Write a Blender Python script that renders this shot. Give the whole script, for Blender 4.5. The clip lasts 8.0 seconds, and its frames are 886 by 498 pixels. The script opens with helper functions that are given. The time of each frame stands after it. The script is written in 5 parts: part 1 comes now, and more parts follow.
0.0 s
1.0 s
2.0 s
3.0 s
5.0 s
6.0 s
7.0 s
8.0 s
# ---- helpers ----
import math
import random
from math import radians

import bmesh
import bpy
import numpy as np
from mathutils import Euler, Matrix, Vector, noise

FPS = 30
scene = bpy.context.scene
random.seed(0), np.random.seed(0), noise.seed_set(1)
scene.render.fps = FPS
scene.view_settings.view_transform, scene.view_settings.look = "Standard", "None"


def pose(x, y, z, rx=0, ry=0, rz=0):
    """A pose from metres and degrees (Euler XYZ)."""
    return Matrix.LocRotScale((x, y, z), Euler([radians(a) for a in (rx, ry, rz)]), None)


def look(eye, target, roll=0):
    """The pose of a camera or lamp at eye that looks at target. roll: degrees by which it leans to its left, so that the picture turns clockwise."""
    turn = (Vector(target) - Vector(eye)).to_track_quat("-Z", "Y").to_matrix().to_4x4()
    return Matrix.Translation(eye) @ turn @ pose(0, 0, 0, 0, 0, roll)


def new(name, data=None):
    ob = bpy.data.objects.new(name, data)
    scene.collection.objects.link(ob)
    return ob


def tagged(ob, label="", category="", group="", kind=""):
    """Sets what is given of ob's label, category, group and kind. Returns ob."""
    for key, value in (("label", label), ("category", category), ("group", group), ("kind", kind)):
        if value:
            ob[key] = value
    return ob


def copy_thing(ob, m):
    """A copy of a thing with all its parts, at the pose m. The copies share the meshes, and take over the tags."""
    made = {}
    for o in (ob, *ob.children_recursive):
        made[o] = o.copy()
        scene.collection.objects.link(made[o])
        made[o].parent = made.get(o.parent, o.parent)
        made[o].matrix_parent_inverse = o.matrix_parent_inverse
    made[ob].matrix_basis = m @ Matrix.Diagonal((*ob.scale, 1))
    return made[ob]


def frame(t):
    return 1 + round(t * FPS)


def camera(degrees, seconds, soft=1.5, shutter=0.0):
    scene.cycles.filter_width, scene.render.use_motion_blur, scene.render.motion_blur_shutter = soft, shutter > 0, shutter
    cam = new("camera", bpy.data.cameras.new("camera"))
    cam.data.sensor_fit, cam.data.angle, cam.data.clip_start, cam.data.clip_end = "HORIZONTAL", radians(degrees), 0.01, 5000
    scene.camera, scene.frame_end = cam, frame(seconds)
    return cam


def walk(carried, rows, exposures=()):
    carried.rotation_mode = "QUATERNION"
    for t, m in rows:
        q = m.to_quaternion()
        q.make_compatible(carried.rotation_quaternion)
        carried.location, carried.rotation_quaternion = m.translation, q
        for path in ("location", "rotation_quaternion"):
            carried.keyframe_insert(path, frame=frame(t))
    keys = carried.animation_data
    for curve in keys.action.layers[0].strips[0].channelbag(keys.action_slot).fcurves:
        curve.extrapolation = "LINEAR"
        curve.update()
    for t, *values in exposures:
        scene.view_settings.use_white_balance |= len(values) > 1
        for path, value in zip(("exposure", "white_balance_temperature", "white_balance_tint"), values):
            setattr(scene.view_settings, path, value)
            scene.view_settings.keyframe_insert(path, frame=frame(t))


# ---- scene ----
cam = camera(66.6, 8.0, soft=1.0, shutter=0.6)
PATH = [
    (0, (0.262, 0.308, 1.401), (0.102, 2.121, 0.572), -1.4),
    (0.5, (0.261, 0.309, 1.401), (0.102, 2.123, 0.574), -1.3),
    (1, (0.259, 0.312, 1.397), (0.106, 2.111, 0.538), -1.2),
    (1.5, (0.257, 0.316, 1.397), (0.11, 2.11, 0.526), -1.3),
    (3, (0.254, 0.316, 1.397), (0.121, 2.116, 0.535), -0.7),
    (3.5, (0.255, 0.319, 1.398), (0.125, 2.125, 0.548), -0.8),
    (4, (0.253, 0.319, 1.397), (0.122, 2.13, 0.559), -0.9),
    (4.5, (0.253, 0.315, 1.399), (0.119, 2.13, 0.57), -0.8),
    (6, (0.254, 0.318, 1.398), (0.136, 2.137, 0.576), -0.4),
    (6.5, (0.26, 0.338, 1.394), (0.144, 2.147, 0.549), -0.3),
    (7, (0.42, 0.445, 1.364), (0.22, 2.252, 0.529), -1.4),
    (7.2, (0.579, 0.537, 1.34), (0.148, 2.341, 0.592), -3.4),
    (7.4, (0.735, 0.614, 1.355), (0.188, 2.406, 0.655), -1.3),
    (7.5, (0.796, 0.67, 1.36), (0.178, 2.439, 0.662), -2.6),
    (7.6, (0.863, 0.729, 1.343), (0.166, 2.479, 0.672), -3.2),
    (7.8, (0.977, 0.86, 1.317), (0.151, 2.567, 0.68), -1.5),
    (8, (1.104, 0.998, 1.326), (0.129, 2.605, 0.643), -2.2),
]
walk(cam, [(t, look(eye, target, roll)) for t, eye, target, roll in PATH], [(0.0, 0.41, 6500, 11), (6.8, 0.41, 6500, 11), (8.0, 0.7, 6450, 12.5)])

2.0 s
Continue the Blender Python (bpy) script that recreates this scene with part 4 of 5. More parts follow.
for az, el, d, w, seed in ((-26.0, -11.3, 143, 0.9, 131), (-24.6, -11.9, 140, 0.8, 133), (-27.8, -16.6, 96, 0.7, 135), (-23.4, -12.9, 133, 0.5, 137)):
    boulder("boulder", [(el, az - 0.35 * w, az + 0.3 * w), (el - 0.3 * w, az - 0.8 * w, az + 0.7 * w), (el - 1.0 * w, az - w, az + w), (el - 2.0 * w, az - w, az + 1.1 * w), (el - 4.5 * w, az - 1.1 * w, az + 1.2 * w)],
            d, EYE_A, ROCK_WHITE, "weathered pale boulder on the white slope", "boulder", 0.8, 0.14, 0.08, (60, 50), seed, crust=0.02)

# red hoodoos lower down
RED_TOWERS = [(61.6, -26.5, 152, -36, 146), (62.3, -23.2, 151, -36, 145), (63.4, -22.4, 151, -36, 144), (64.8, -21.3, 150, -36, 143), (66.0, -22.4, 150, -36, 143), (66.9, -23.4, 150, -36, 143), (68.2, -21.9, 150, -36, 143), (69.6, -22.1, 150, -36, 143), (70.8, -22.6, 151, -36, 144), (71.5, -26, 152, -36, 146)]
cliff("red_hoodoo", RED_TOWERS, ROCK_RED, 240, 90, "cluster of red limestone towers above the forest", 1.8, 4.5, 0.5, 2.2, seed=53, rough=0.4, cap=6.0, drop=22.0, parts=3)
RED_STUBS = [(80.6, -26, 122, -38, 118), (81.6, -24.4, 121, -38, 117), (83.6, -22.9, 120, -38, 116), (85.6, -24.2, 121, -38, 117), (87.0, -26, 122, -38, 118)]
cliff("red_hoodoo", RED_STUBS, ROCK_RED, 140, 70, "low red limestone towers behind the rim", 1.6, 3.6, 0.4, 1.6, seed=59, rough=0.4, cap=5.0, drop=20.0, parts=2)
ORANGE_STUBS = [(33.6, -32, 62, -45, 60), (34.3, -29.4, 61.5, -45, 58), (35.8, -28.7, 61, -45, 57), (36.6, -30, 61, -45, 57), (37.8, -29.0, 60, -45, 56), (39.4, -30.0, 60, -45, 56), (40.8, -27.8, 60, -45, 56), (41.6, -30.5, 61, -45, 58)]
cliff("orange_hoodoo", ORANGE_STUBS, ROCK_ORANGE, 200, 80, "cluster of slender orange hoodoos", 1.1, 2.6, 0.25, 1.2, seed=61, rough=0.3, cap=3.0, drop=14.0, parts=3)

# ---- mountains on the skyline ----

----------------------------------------

REQUIREMENT:
In the material above, find each line that contains the word "camera", and select it.

EXERCISE ANSWER:
    """The pose of a camera or lamp at eye that looks at target. roll: degrees by which it leans to its left, so that the picture turns clockwise."""
def camera(degrees, seconds, soft=1.5, shutter=0.0):
    cam = new("camera", bpy.data.cameras.new("camera"))
    scene.camera, scene.frame_end = cam, frame(seconds)
cam = camera(66.6, 8.0, soft=1.0, shutter=0.6)